Dataset records:
^^^^^^^^

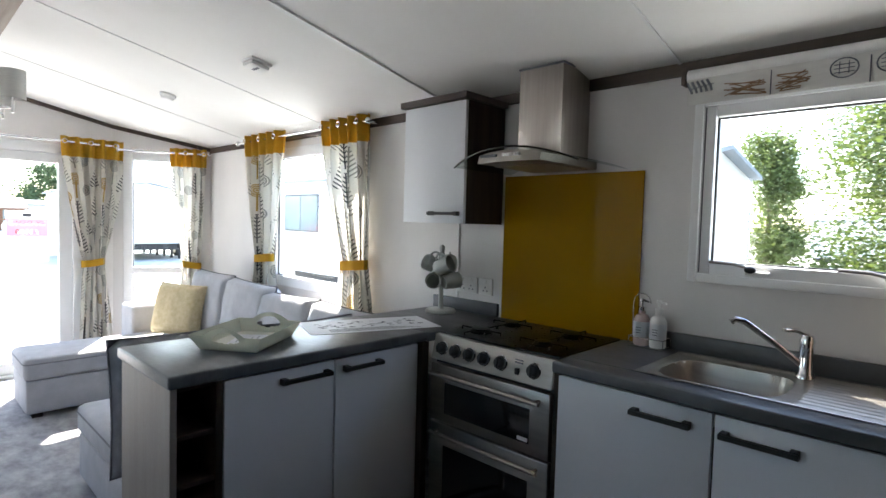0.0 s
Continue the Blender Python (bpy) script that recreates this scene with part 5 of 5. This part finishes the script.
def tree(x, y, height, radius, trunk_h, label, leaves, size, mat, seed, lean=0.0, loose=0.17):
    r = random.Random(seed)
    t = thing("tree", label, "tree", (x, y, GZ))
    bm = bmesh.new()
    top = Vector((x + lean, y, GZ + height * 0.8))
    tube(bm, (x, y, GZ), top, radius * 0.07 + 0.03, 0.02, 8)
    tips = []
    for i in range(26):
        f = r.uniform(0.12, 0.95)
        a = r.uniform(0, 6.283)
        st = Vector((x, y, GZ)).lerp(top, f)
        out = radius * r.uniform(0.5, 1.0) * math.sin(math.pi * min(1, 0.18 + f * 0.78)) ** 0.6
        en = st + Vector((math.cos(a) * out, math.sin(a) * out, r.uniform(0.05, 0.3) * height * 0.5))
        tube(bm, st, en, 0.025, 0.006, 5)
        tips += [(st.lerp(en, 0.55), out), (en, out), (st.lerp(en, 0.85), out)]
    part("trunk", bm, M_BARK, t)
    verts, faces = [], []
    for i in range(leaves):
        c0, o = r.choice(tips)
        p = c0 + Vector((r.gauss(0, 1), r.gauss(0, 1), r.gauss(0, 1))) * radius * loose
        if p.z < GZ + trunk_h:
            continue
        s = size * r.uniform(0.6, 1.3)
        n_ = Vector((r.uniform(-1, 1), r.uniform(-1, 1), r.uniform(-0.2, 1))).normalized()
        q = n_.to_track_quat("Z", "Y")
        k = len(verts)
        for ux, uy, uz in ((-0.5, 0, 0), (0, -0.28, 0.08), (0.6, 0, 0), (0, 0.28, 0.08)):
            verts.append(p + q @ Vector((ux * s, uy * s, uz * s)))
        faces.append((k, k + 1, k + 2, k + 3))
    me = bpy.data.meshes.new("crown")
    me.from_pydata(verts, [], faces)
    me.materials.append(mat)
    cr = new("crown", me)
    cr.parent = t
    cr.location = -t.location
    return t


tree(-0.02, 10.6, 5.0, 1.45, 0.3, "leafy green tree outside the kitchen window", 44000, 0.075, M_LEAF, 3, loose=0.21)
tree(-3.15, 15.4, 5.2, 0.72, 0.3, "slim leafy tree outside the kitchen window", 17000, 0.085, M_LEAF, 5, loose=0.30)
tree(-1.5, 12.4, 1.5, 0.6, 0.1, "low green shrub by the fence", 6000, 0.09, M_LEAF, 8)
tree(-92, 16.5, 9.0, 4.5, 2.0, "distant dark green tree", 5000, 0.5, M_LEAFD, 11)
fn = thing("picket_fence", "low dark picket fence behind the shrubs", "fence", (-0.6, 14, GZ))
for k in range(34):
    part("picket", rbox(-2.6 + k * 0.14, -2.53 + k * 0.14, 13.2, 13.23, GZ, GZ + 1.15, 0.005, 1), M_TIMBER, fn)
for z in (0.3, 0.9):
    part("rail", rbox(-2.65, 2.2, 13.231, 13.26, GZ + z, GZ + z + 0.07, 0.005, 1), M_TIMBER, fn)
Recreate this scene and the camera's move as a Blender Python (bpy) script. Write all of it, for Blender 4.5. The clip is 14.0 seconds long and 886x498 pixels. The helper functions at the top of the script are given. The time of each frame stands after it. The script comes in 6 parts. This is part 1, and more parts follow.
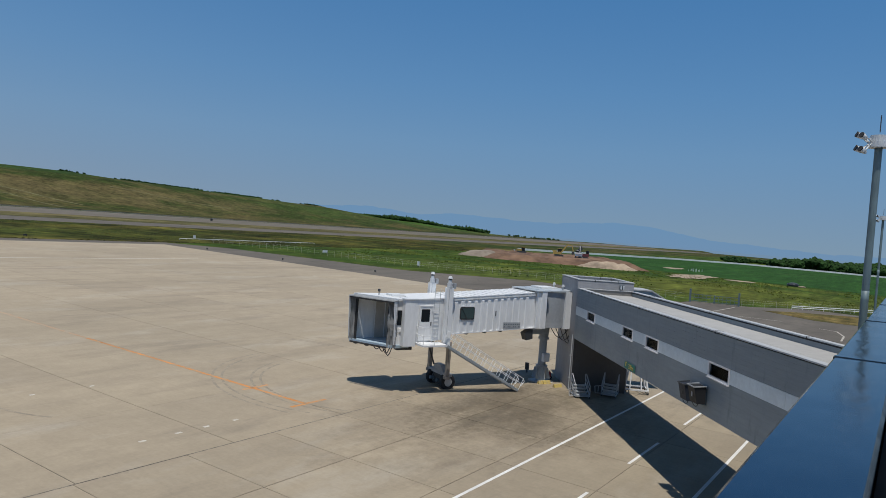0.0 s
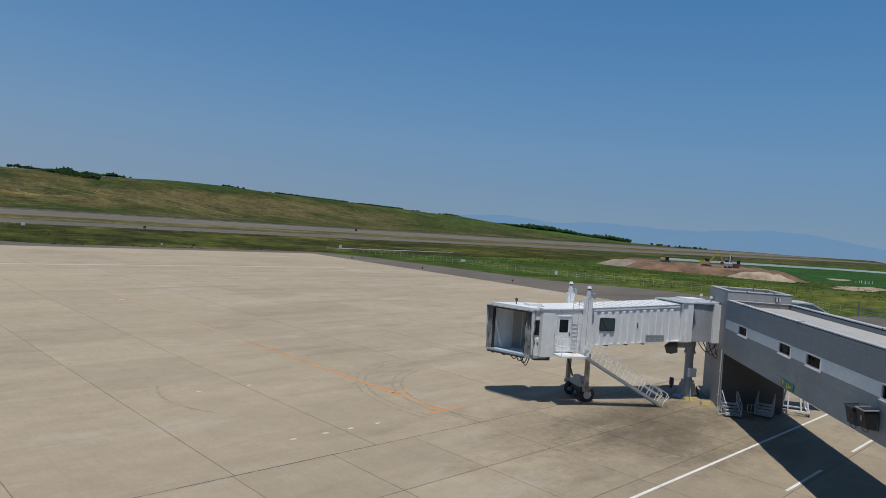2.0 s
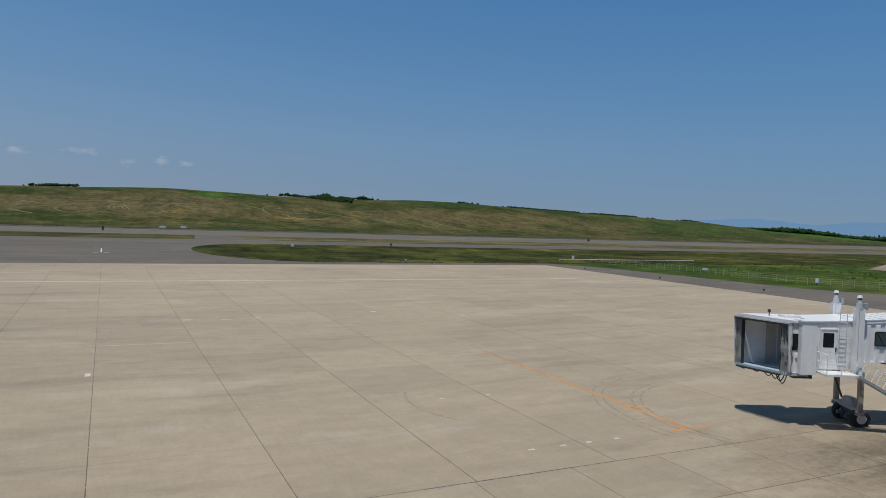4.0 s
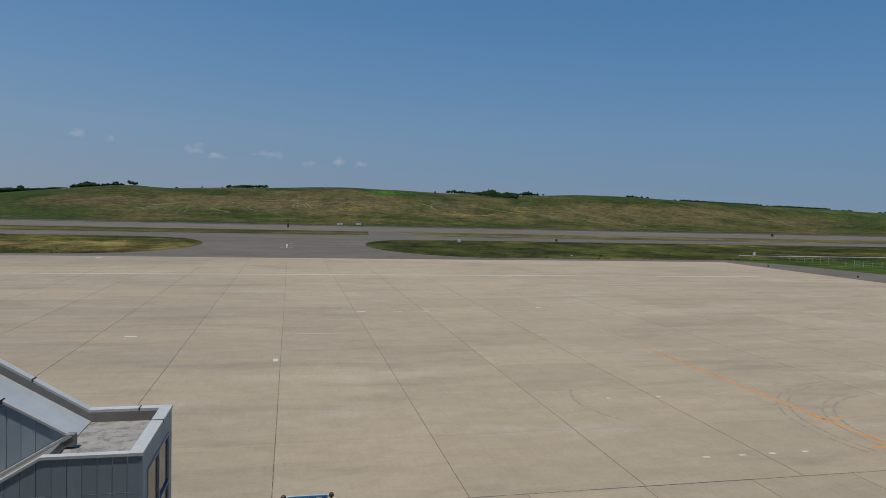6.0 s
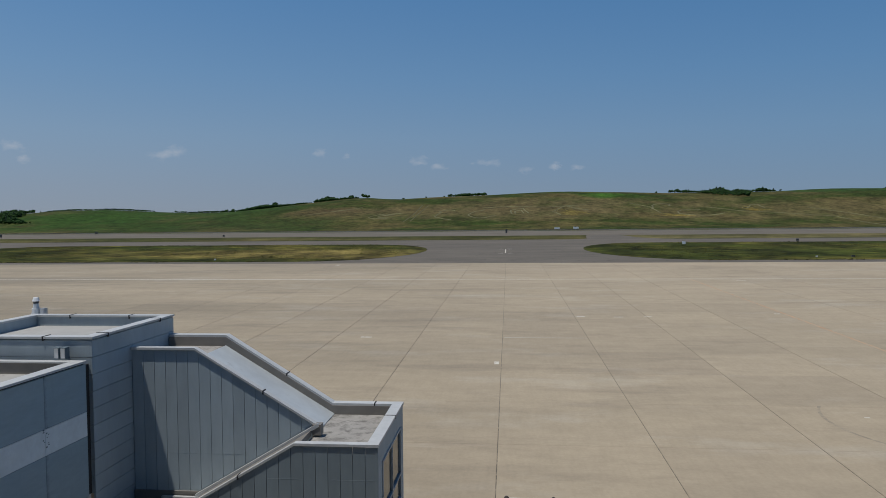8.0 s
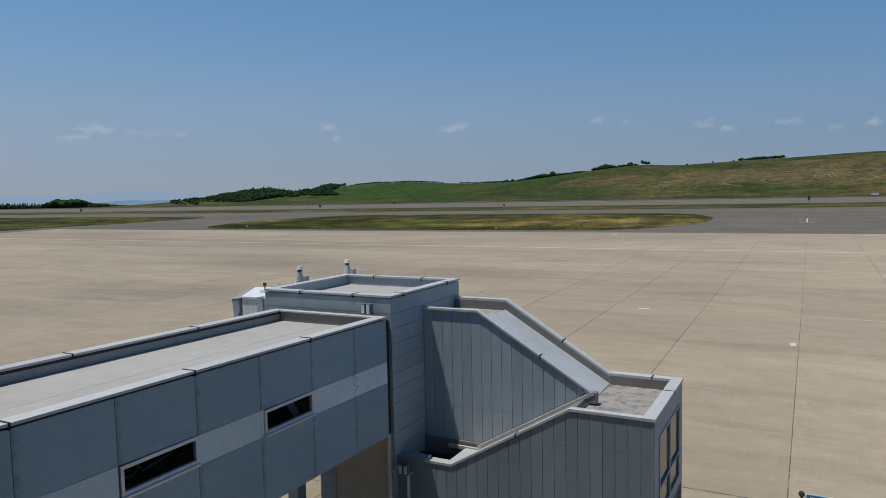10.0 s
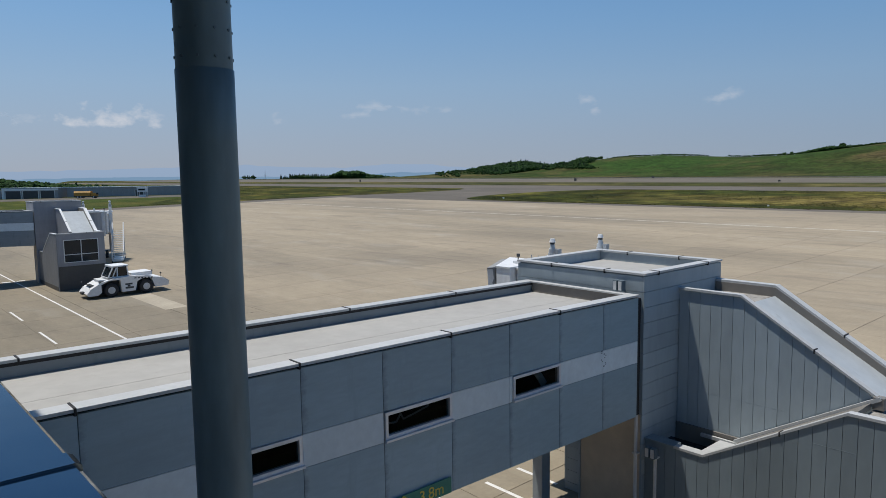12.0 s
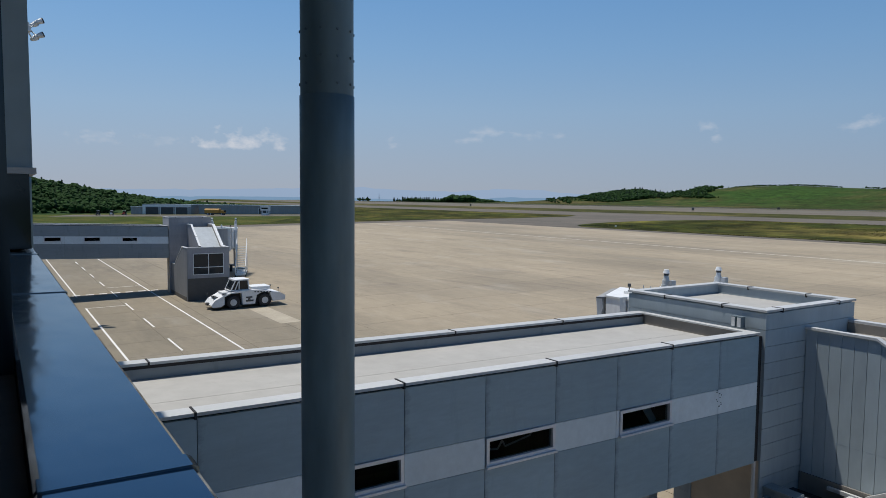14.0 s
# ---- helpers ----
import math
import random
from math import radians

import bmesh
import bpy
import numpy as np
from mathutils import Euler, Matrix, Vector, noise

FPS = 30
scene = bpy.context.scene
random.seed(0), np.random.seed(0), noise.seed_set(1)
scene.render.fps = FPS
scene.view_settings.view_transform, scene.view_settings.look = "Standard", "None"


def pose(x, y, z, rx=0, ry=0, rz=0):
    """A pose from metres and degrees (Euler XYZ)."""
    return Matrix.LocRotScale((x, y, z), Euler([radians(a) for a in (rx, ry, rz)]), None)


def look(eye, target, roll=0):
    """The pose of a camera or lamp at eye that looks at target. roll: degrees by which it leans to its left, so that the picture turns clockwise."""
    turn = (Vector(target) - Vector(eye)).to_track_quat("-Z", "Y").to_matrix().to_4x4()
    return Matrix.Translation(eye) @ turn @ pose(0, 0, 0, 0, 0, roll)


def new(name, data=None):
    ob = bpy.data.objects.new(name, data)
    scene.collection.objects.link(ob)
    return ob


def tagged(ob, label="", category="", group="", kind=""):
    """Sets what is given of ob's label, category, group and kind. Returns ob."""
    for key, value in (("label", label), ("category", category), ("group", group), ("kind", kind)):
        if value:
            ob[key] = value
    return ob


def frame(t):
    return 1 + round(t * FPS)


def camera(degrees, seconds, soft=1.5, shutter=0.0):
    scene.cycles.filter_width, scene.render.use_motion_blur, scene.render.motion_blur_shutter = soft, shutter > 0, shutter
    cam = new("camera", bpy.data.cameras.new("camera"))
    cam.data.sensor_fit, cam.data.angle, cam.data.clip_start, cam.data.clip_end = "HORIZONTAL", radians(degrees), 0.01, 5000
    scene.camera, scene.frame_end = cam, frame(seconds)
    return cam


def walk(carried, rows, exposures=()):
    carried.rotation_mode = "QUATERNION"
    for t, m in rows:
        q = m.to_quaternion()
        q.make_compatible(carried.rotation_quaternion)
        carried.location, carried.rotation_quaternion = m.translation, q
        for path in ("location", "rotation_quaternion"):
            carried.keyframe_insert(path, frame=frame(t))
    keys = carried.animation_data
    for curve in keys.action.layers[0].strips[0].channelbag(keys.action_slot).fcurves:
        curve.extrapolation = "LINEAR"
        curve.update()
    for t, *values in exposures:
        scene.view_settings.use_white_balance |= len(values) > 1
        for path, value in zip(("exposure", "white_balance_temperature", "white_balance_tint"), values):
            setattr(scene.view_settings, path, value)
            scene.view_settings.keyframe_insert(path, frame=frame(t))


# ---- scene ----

^^^^^^^^

Exercise brief: Copy each line exactly, and leave the pictures out of your copy.

Result for this task:
0.0 s
Continue the Blender Python (bpy) script that recreates this scene with part 5 of 5. This part finishes the script.
def tree(x, y, height, radius, trunk_h, label, leaves, size, mat, seed, lean=0.0, loose=0.17):
    r = random.Random(seed)
    t = thing("tree", label, "tree", (x, y, GZ))
    bm = bmesh.new()
    top = Vector((x + lean, y, GZ + height * 0.8))
    tube(bm, (x, y, GZ), top, radius * 0.07 + 0.03, 0.02, 8)
    tips = []
    for i in range(26):
        f = r.uniform(0.12, 0.95)
        a = r.uniform(0, 6.283)
        st = Vector((x, y, GZ)).lerp(top, f)
        out = radius * r.uniform(0.5, 1.0) * math.sin(math.pi * min(1, 0.18 + f * 0.78)) ** 0.6
        en = st + Vector((math.cos(a) * out, math.sin(a) * out, r.uniform(0.05, 0.3) * height * 0.5))
        tube(bm, st, en, 0.025, 0.006, 5)
        tips += [(st.lerp(en, 0.55), out), (en, out), (st.lerp(en, 0.85), out)]
    part("trunk", bm, M_BARK, t)
    verts, faces = [], []
    for i in range(leaves):
        c0, o = r.choice(tips)
        p = c0 + Vector((r.gauss(0, 1), r.gauss(0, 1), r.gauss(0, 1))) * radius * loose
        if p.z < GZ + trunk_h:
            continue
        s = size * r.uniform(0.6, 1.3)
        n_ = Vector((r.uniform(-1, 1), r.uniform(-1, 1), r.uniform(-0.2, 1))).normalized()
        q = n_.to_track_quat("Z", "Y")
        k = len(verts)
        for ux, uy, uz in ((-0.5, 0, 0), (0, -0.28, 0.08), (0.6, 0, 0), (0, 0.28, 0.08)):
            verts.append(p + q @ Vector((ux * s, uy * s, uz * s)))
        faces.append((k, k + 1, k + 2, k + 3))
    me = bpy.data.meshes.new("crown")
    me.from_pydata(verts, [], faces)
    me.materials.append(mat)
    cr = new("crown", me)
    cr.parent = t
    cr.location = -t.location
    return t


tree(-0.02, 10.6, 5.0, 1.45, 0.3, "leafy green tree outside the kitchen window", 44000, 0.075, M_LEAF, 3, loose=0.21)
tree(-3.15, 15.4, 5.2, 0.72, 0.3, "slim leafy tree outside the kitchen window", 17000, 0.085, M_LEAF, 5, loose=0.30)
tree(-1.5, 12.4, 1.5, 0.6, 0.1, "low green shrub by the fence", 6000, 0.09, M_LEAF, 8)
tree(-92, 16.5, 9.0, 4.5, 2.0, "distant dark green tree", 5000, 0.5, M_LEAFD, 11)
fn = thing("picket_fence", "low dark picket fence behind the shrubs", "fence", (-0.6, 14, GZ))
for k in range(34):
    part("picket", rbox(-2.6 + k * 0.14, -2.53 + k * 0.14, 13.2, 13.23, GZ, GZ + 1.15, 0.005, 1), M_TIMBER, fn)
for z in (0.3, 0.9):
    part("rail", rbox(-2.65, 2.2, 13.231, 13.26, GZ + z, GZ + z + 0.07, 0.005, 1), M_TIMBER, fn)
Recreate this scene and the camera's move as a Blender Python (bpy) script. Write all of it, for Blender 4.5. The clip is 14.0 seconds long and 886x498 pixels. The helper functions at the top of the script are given. The time of each frame stands after it. The script comes in 6 parts. This is part 1, and more parts follow.
0.0 s
2.0 s
4.0 s
6.0 s
8.0 s
10.0 s
12.0 s
14.0 s
# ---- helpers ----
import math
import random
from math import radians

import bmesh
import bpy
import numpy as np
from mathutils import Euler, Matrix, Vector, noise

FPS = 30
scene = bpy.context.scene
random.seed(0), np.random.seed(0), noise.seed_set(1)
scene.render.fps = FPS
scene.view_settings.view_transform, scene.view_settings.look = "Standard", "None"


def pose(x, y, z, rx=0, ry=0, rz=0):
    """A pose from metres and degrees (Euler XYZ)."""
    return Matrix.LocRotScale((x, y, z), Euler([radians(a) for a in (rx, ry, rz)]), None)


def look(eye, target, roll=0):
    """The pose of a camera or lamp at eye that looks at target. roll: degrees by which it leans to its left, so that the picture turns clockwise."""
    turn = (Vector(target) - Vector(eye)).to_track_quat("-Z", "Y").to_matrix().to_4x4()
    return Matrix.Translation(eye) @ turn @ pose(0, 0, 0, 0, 0, roll)


def new(name, data=None):
    ob = bpy.data.objects.new(name, data)
    scene.collection.objects.link(ob)
    return ob


def tagged(ob, label="", category="", group="", kind=""):
    """Sets what is given of ob's label, category, group and kind. Returns ob."""
    for key, value in (("label", label), ("category", category), ("group", group), ("kind", kind)):
        if value:
            ob[key] = value
    return ob


def frame(t):
    return 1 + round(t * FPS)


def camera(degrees, seconds, soft=1.5, shutter=0.0):
    scene.cycles.filter_width, scene.render.use_motion_blur, scene.render.motion_blur_shutter = soft, shutter > 0, shutter
    cam = new("camera", bpy.data.cameras.new("camera"))
    cam.data.sensor_fit, cam.data.angle, cam.data.clip_start, cam.data.clip_end = "HORIZONTAL", radians(degrees), 0.01, 5000
    scene.camera, scene.frame_end = cam, frame(seconds)
    return cam


def walk(carried, rows, exposures=()):
    carried.rotation_mode = "QUATERNION"
    for t, m in rows:
        q = m.to_quaternion()
        q.make_compatible(carried.rotation_quaternion)
        carried.location, carried.rotation_quaternion = m.translation, q
        for path in ("location", "rotation_quaternion"):
            carried.keyframe_insert(path, frame=frame(t))
    keys = carried.animation_data
    for curve in keys.action.layers[0].strips[0].channelbag(keys.action_slot).fcurves:
        curve.extrapolation = "LINEAR"
        curve.update()
    for t, *values in exposures:
        scene.view_settings.use_white_balance |= len(values) > 1
        for path, value in zip(("exposure", "white_balance_temperature", "white_balance_tint"), values):
            setattr(scene.view_settings, path, value)
            scene.view_settings.keyframe_insert(path, frame=frame(t))


# ---- scene ----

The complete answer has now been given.